Helen Keller's Early Childhood


Helen Keller was born June 27, 1880 in Tuscumbia, Alabama. An unidentified illness took her hearing and sight when she was only 19 months old. After losing both, she became wild and uncontrollable due to her inability to communicate and learn.
Anne Sullivan Comes Into Helen's Life
Almost as well known as Helen Keller is the work of Anne Sullivan, who became her teacher in 1887, working in a role that today is known as an intervenor. Helen finally learned that things have names when Sullivan had the famous "water" breakthrough, fingerspelling "water" into Helen's hand and pumping water for Helen to feel.

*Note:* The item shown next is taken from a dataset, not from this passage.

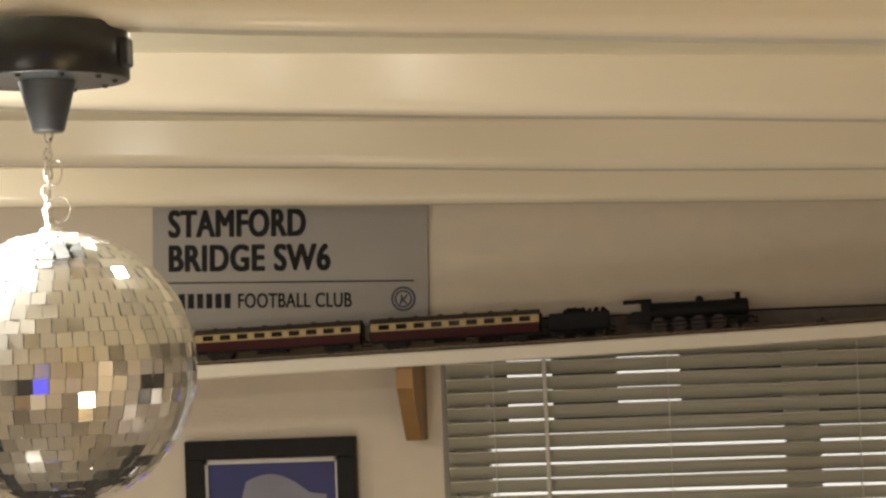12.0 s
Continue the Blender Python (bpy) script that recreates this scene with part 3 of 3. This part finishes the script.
def hut(name, label, x, z, wide, high, roof, door):
    ob = thing(name, label, "model building", at=pose(x, -0.036, z))
    bm = box(bmesh.new(), -wide / 2, wide / 2, -0.017, 0.017, 0, high, 0.0004)
    part("wall_block", bm, HUTCREAM, ob)
    bm = bmesh.new()
    e, t = wide / 2 + 0.0045, wide * 0.26
    v = [bm.verts.new(p) for p in ((-e, -0.023, high), (e, -0.023, high), (e, 0.023, high), (-e, 0.023, high), (-e, -0.023, high + 0.0015), (e, -0.023, high + 0.0015), (e, 0.023, high + 0.0015), (-e, 0.023, high + 0.0015), (-t, -0.006, high + roof), (t, -0.006, high + roof), (t, 0.006, high + roof), (-t, 0.006, high + roof))]
    for f in ((3, 2, 1, 0), (0, 1, 5, 4), (1, 2, 6, 5), (2, 3, 7, 6), (3, 0, 4, 7), (4, 5, 9, 8), (5, 6, 10, 9), (6, 7, 11, 10), (7, 4, 8, 11), (8, 9, 10, 11)):
        bm.faces.new([v[i] for i in f])
    part("roof", bm, ROOFDARK, ob, "dark hipped roof")
    part("door", box(bmesh.new(), door - 0.0045, door + 0.0045, -0.0178, -0.0165, 0 if wide > 0.04 else high * 0.35, high * 0.82), ROOFDARK, ob)
    for x in ((-wide * 0.33, wide * 0.34) if wide > 0.04 else ()):
        if abs(x - door) > 0.008:
            part("window", box(bmesh.new(), x - 0.004, x + 0.004, -0.0176, -0.0165, high * 0.3, high * 0.75), GLASSDARK, ob)
    return ob


hut("platform_shelter", "small cream model shelter with a dark roof on the platform", -0.722, 2.0195, 0.022, 0.019, 0.006, 0.0)
hut("station_building", "cream model station building with a dark hipped roof", -0.655, 2.0225, 0.046, 0.030, 0.0105, 0.002)
for x, w, h, sd in ((-0.592, 0.026, 0.015, 1), (-0.562, 0.020, 0.012, 2), (-0.528, 0.018, 0.0095, 3)):
    rnd = random.Random(sd)
    bm = bmesh.new()
    bmesh.ops.create_icosphere(bm, subdivisions=3, radius=1.0)
    for v in bm.verts:
        k = 1 + 0.35 * noise.noise(v.co * 2.6 + Vector((sd, 0, 0)))
        v.co = Vector((v.co.x * w * 0.6 * k, v.co.y * 0.016 * k, max(-0.02, v.co.z) * h * k))
    ob = tagged(new("coal_heap", mesh("coal_heap", bm, COAL)), "heap of black model coal on the platform", "coal heap", "coal heaps")
    ob.location = (x, -0.038, 2.0255 + (x + 0.59) * 0.04)
    tagged(ob, label="heap of black model coal on the platform")
sw = thing("point_motor", "small black switch box beside the track", "switch box")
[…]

Helen Keller's Further Progress


After that breakthrough, there was no stopping Helen Keller. She went on to attend a school for the blind and other schools, learned how to talk, learned how to lipread with her fingers, and graduated from Radcliffe College.

Helen Keller's Adulthood


Helen Keller never lived independently (unlike today where many deafblind people live independently). She always lived with either Anne Sullivan (and for a few years, Anne Sullivan's husband too), or Polly Thompson who joined the household in the 1930s and stayed on after Sullivan passed away in 1936. Among the many things that Helen Keller was famous for saying was her statement that deafness was a "greater affliction" than blindness. Helen Keller passed away on June 1, 1968.